Reduced crop surpluses and a decline in export subsidies are also contributing to these long-term changes in markets. But more important is the growing use of cereals, sugar, oilseed and vegetable oils to produce fossil fuel substitutes, ethanol and bio-diesel. This is underpinning crop prices and, indirectly through higher animal feed costs, also the prices for livestock products.

The report points out that higher commodity prices are a particular concern for net food importing countries as well as the urban poor. And while higher feedstock prices caused by increased bio-fuel production benefits feedstock producers, it means extra costs and lower incomes for farmers who need the feedstock to provide animal feed.

The Outlook also says trade patterns are changing. Production and consumption of agricultural products in general will grow faster in the developing countries than in the developed economies - especially for beef, pork, butter, skimmed milk powder and sugar. OECD countries are expected to lose export shares for nearly all the main farm commodities. Nevertheless, they continue to dominate exports for wheat, coarse grains and dairy products.

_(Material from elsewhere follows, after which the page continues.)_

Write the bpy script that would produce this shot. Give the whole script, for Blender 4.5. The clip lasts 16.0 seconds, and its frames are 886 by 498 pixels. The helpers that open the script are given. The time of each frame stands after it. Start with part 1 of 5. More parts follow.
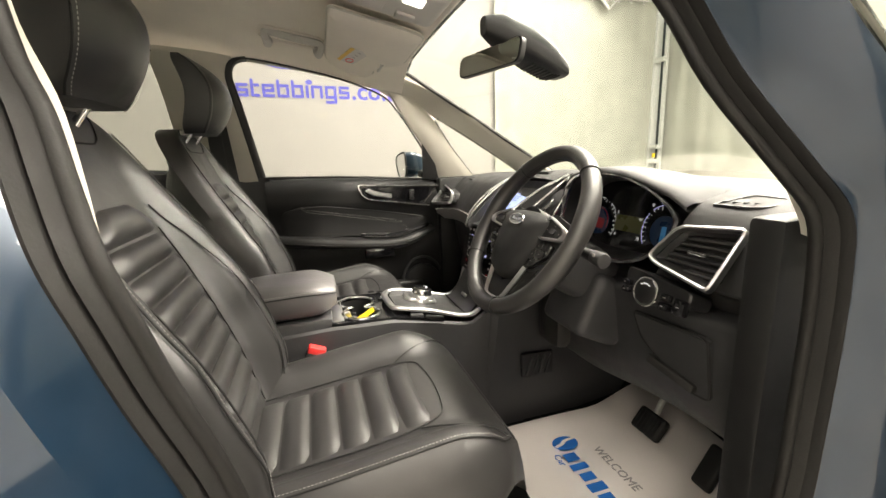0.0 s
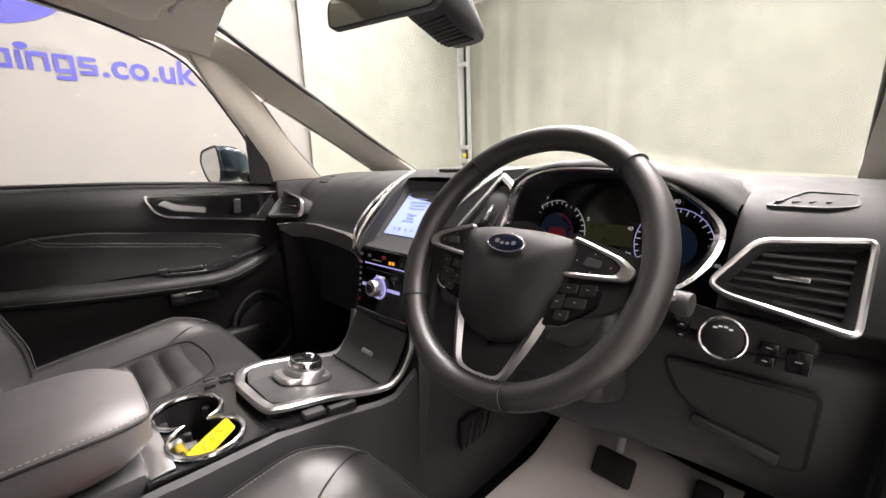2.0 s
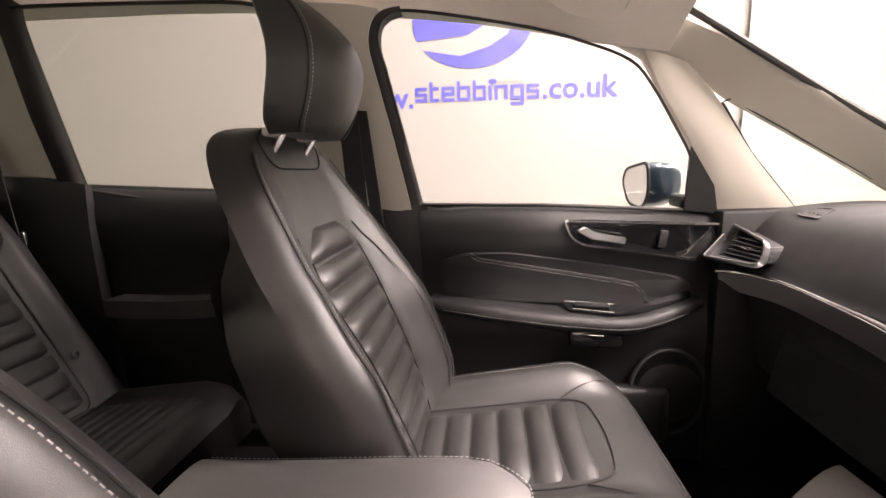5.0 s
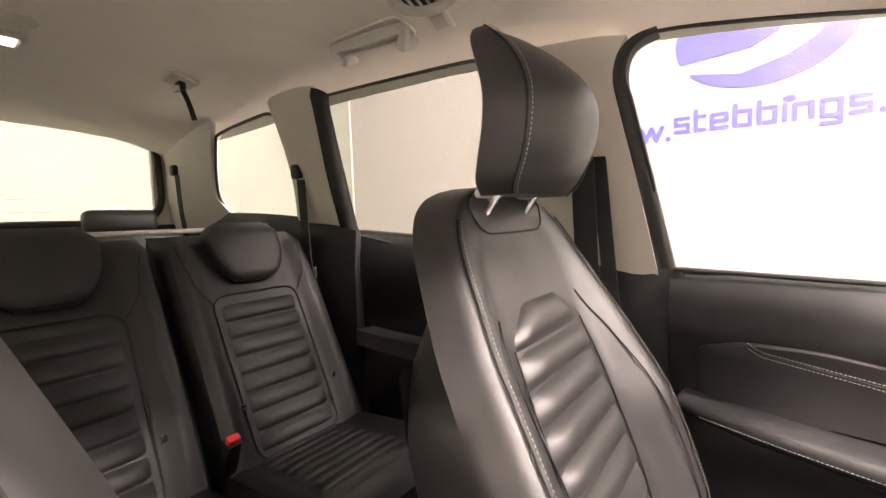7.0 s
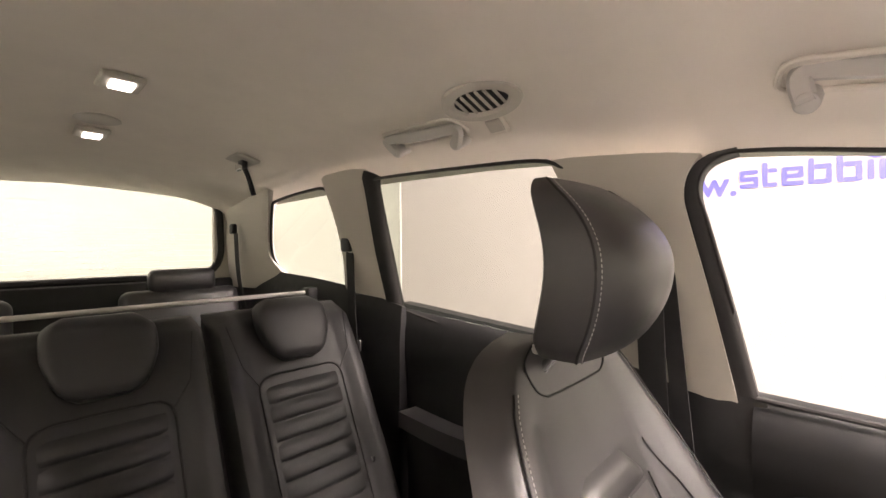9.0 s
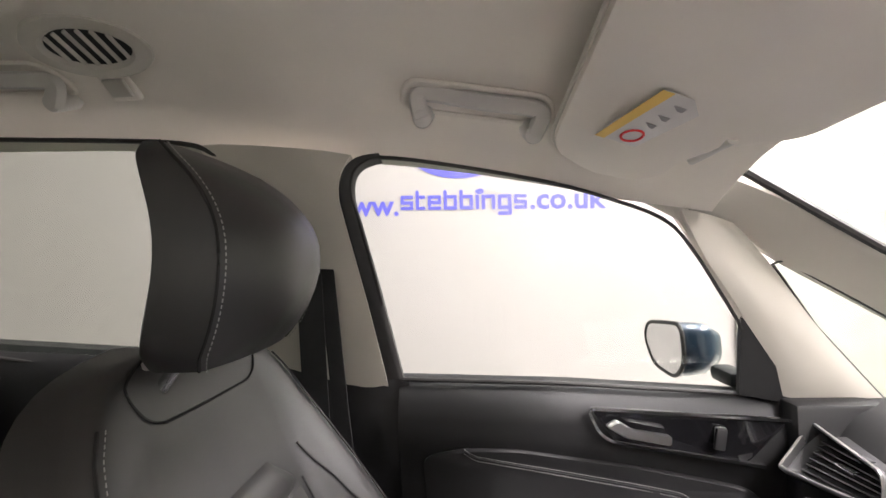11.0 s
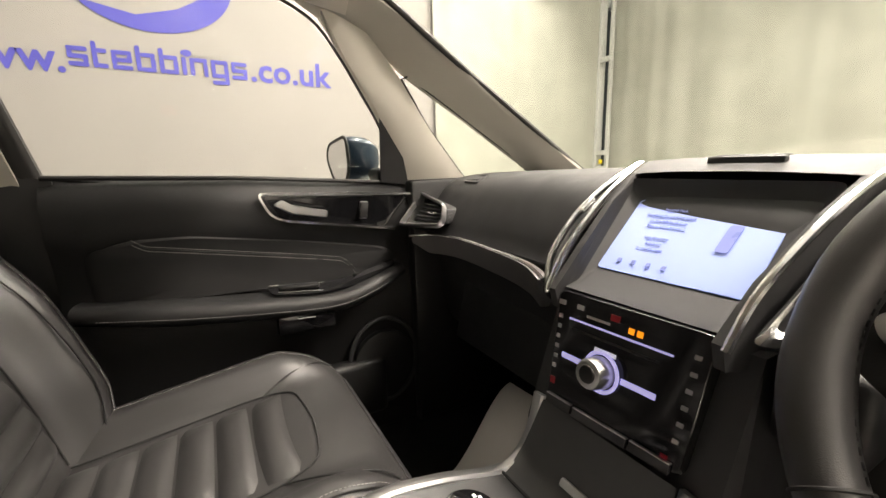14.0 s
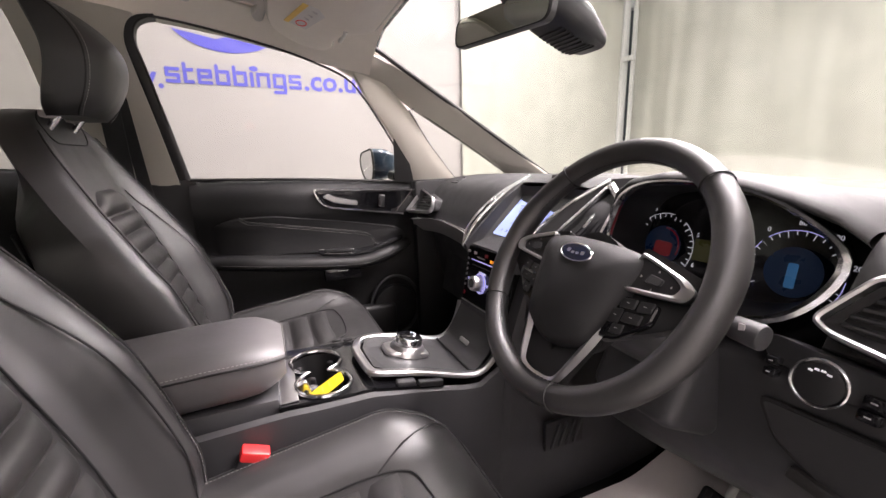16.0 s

World agricultural trade, measured by global imports, is expected to grow for all the main commodities covered in the report, but likely by less than for non-agricultural trade, as import protection is assumed to continue to limit the growth in trade. Nevertheless, trade in beef, pork and whole milk powder is expected to grow by more than 50% over the next 10 years, coarse grains trade by 13% and wheat by 17%. Trade in vegetable oils is projected to increase by nearly 70%. Thailand and Vietnam are projected to become stronger exporters of rice; Thailand and Indonesia are projected to become stronger exporters of vegetable oil, while Thailand and Malaysia will also become bigger figures in the export of poultry. Imports grow more strongly in developing countries than in OECD countries for all products except vegetable oils.

And for all products except wheat and coarse grains, these growing markets are increasingly satisfied through larger exports from other developing countries. Agricultural world markets are thus characterised by growing south-south trade, raising the competition for exporting countries within the OECD. ASEAN states will be playing an increasingly leading role within this south-south trade, although their individual efforts may pale besides the possible powerhouses of China, Brazil and even India, where development of an agricultural exporting industry is rapidly progressing.